### WHAT TO WORK ON:
Repeat, exactly and in full, the lines of the listing below, but without any pictures.

### DATASET CONTENT:
§
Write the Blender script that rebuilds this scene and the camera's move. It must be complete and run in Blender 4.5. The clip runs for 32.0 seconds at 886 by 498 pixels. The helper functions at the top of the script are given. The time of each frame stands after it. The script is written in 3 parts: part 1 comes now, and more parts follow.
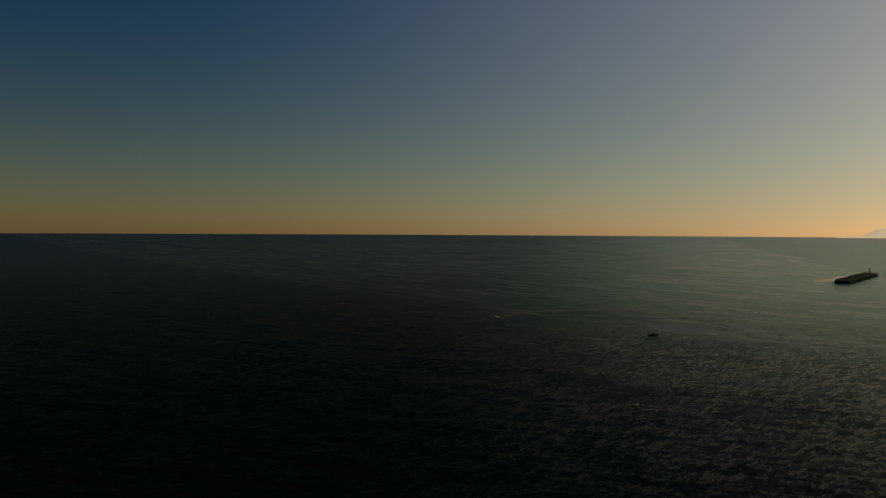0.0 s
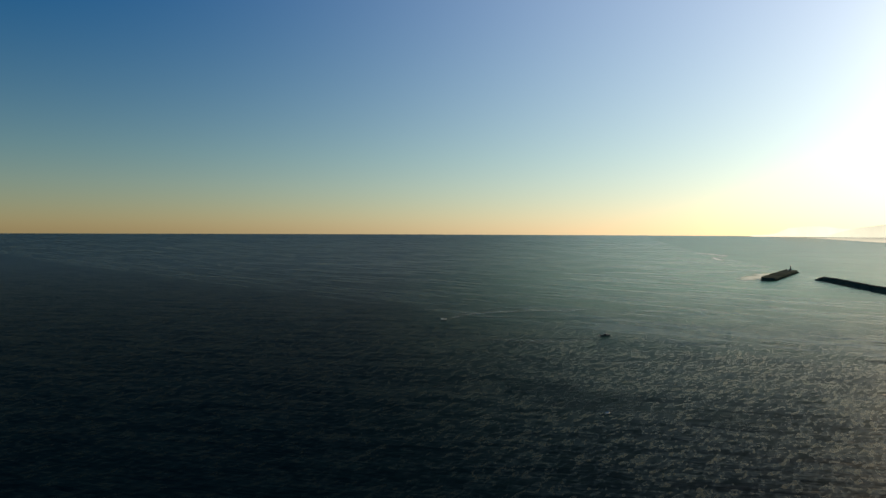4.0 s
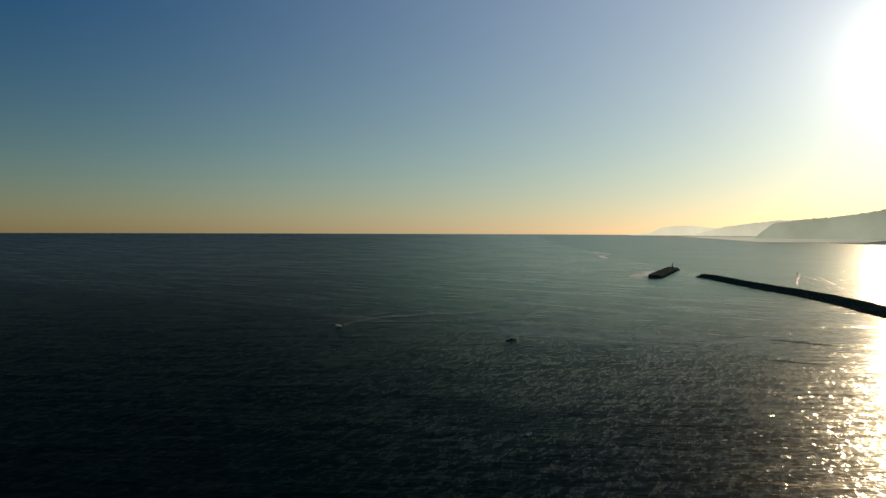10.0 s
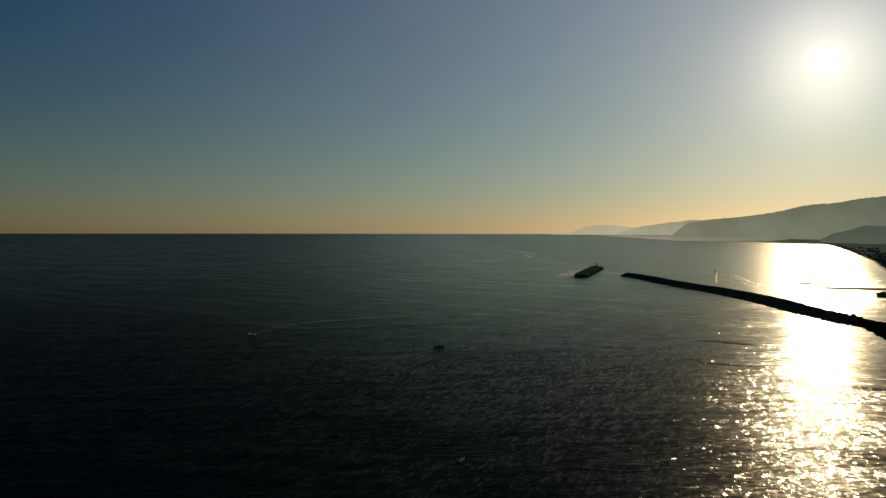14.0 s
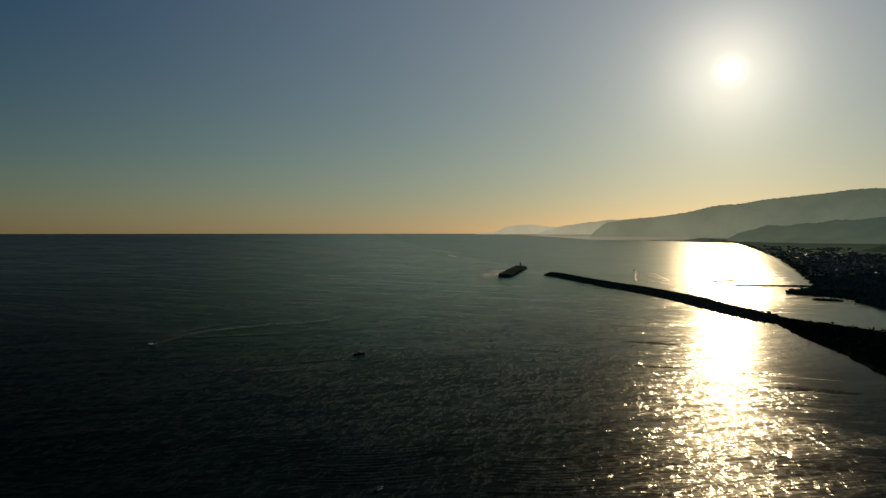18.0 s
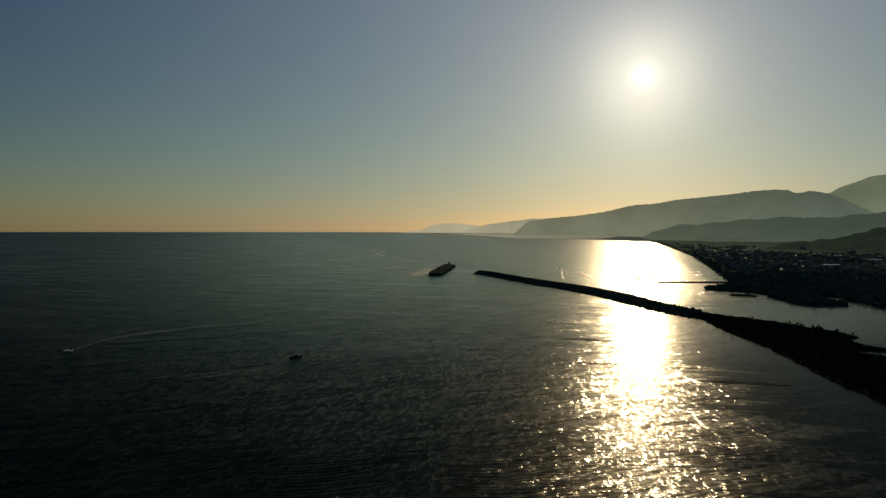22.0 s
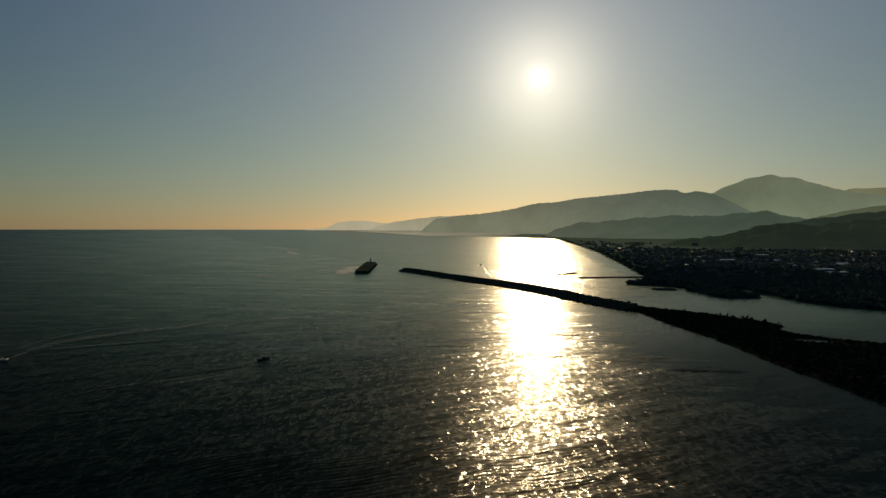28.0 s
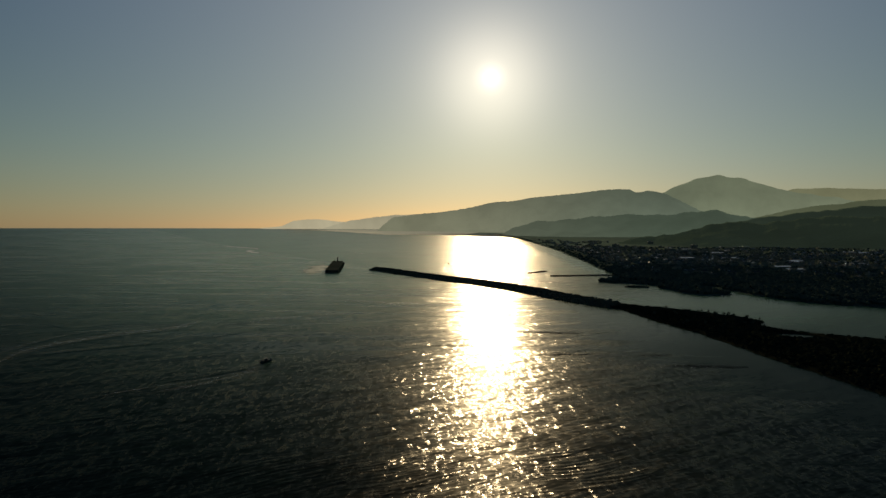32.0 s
§
### EXERCISE SOLUTION:
Write the Blender script that rebuilds this scene and the camera's move. It must be complete and run in Blender 4.5. The clip runs for 32.0 seconds at 886 by 498 pixels. The helper functions at the top of the script are given. The time of each frame stands after it. The script is written in 3 parts: part 1 comes now, and more parts follow.
0.0 s
4.0 s
10.0 s
14.0 s
18.0 s
22.0 s
28.0 s
32.0 s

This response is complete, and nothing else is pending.